Hyperparameters \(\delta\) and \(\gamma\): The normalization parameters of the selection scoring function need to be tuned for specific scenarios.
Only Working on the Image Encoder: Continual learning on the text encoder side has not been explored.
Scalability: As the number of tasks increases, \(g_{k-1}\) may deviate too far from \(g_0\), which could degrade the reliability of the discrepancy measurement.
Using larger-scale reference datasets (e.g., CC12M, subset of LAION 5B) could be considered.
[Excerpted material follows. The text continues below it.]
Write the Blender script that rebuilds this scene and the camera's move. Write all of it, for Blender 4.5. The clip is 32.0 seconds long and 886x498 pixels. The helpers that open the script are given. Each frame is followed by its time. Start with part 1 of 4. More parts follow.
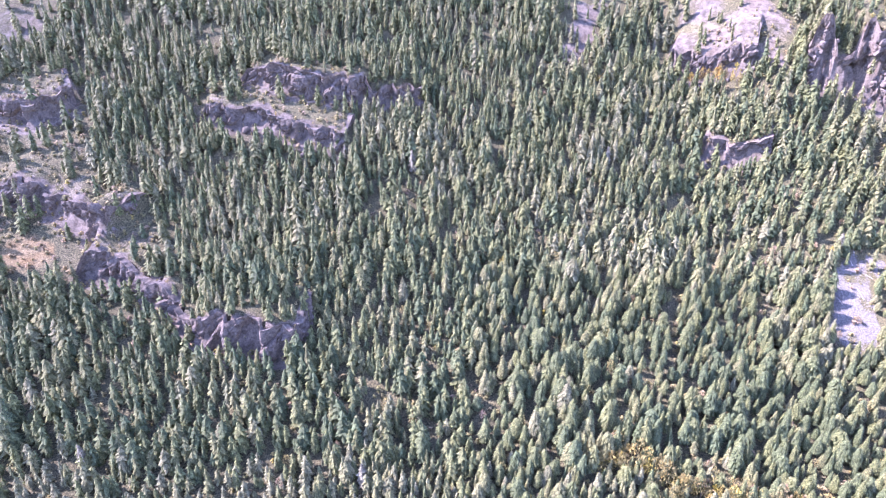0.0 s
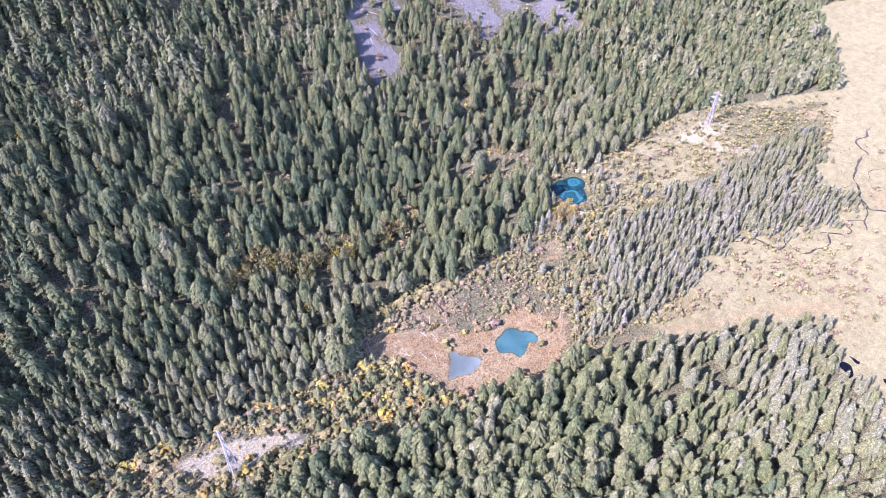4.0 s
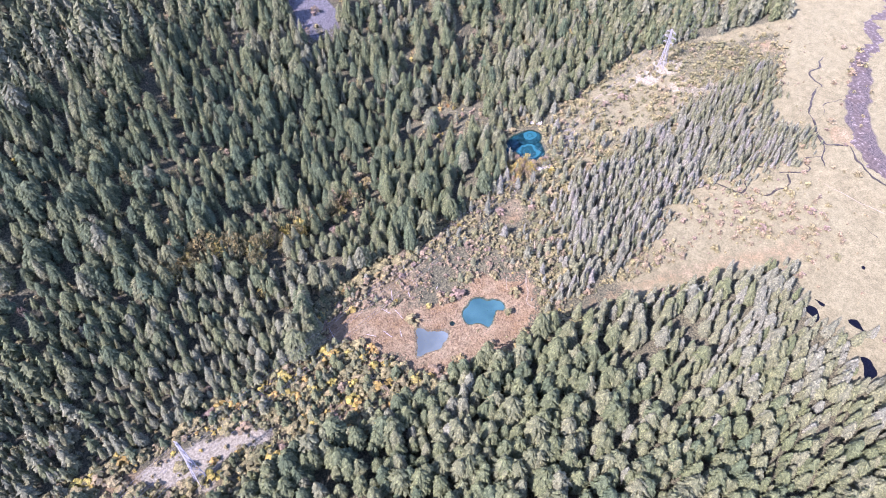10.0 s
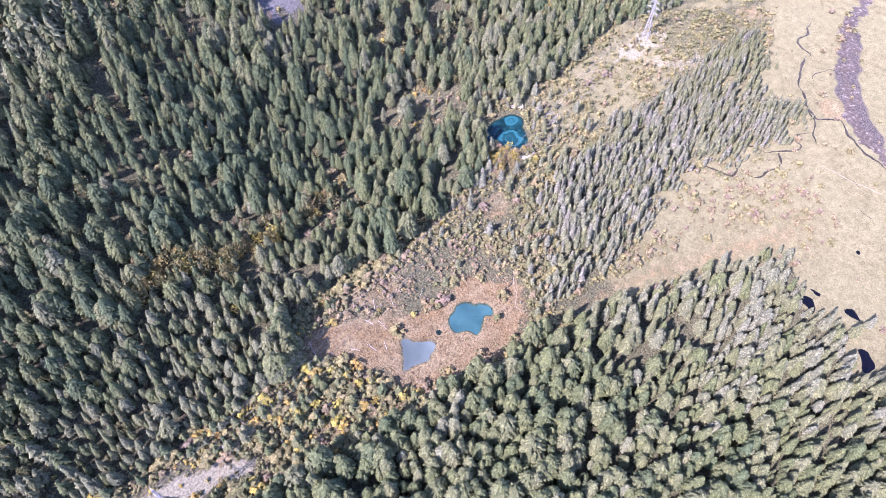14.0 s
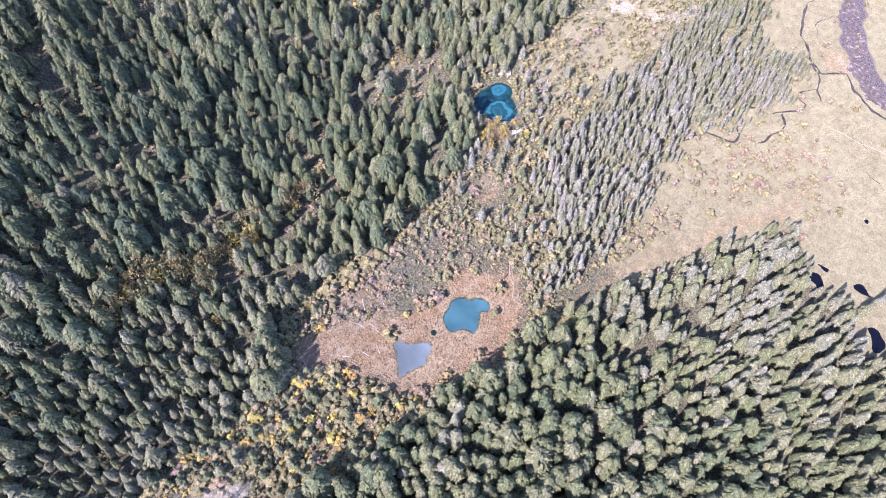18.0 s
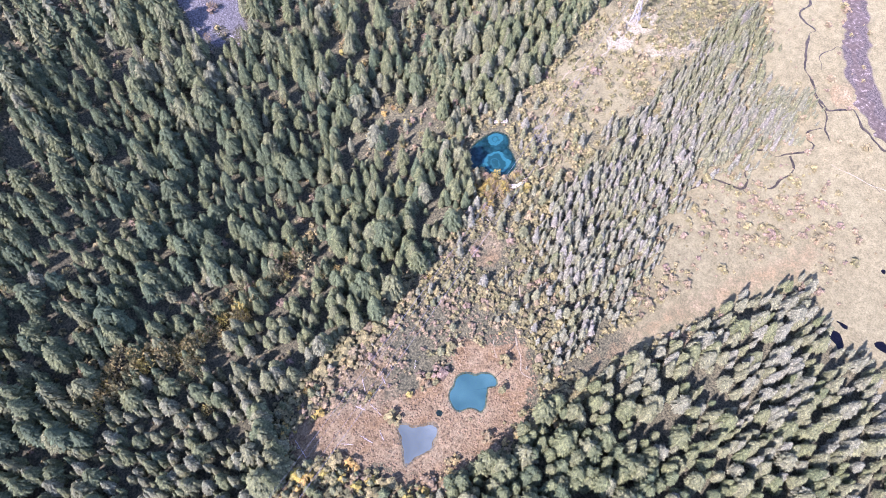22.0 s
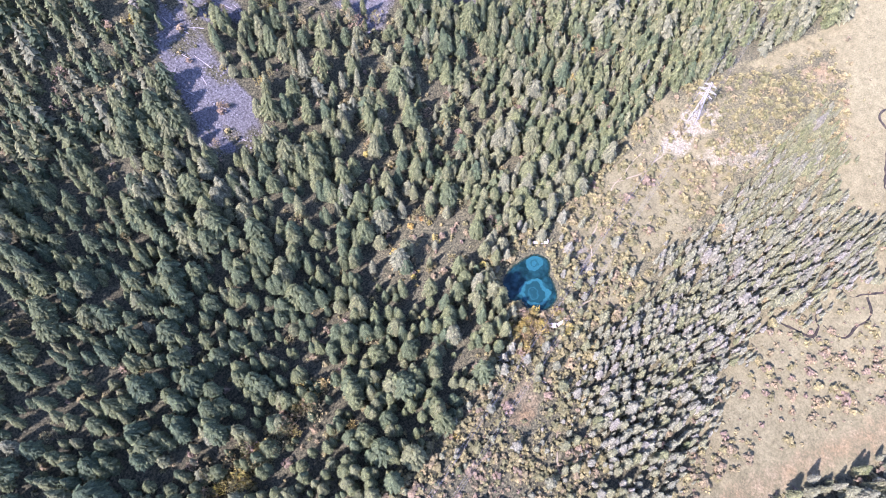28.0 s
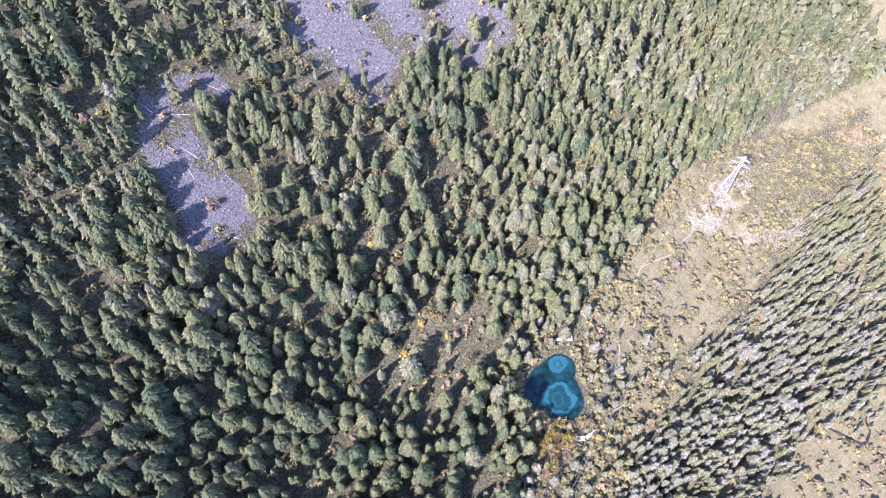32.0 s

ZSCL: The most direct predecessor, which only distills knowledge from the pre-trained model to maintain zero-shot capabilities. This work adds the recently fine-tuned model as a second teacher.
MoE-Adapters: Introduces incremental adapters as a mixture of experts, which is another anti-forgetting strategy but requires extra modules and test-time selectors.
iCaRL/LwF: Classic continual learning methods that show limited effectiveness in VLM scenarios.
Insight: In data-free scenarios, the representation discrepancy of the model itself inherently contains rich "data attribution" information, which can serve as a selection criterion for various distillation strategies.

Rating¶

Novelty: ⭐⭐⭐⭐ The idea of dual-teacher discrepancy-driven selective distillation is clean and effective.
Experimental Thoroughness: ⭐⭐⭐⭐⭐ 8 training sequences, both MTIL and MCIL benchmarks, and detailed analysis/visualization.
Writing Quality: ⭐⭐⭐⭐ Well-structured paper with smooth logical transitions for motivation and methodology derivations.
Value: ⭐⭐⭐⭐ VLM continual learning is an important direction; the proposed method is simple, effective, and practically valuable.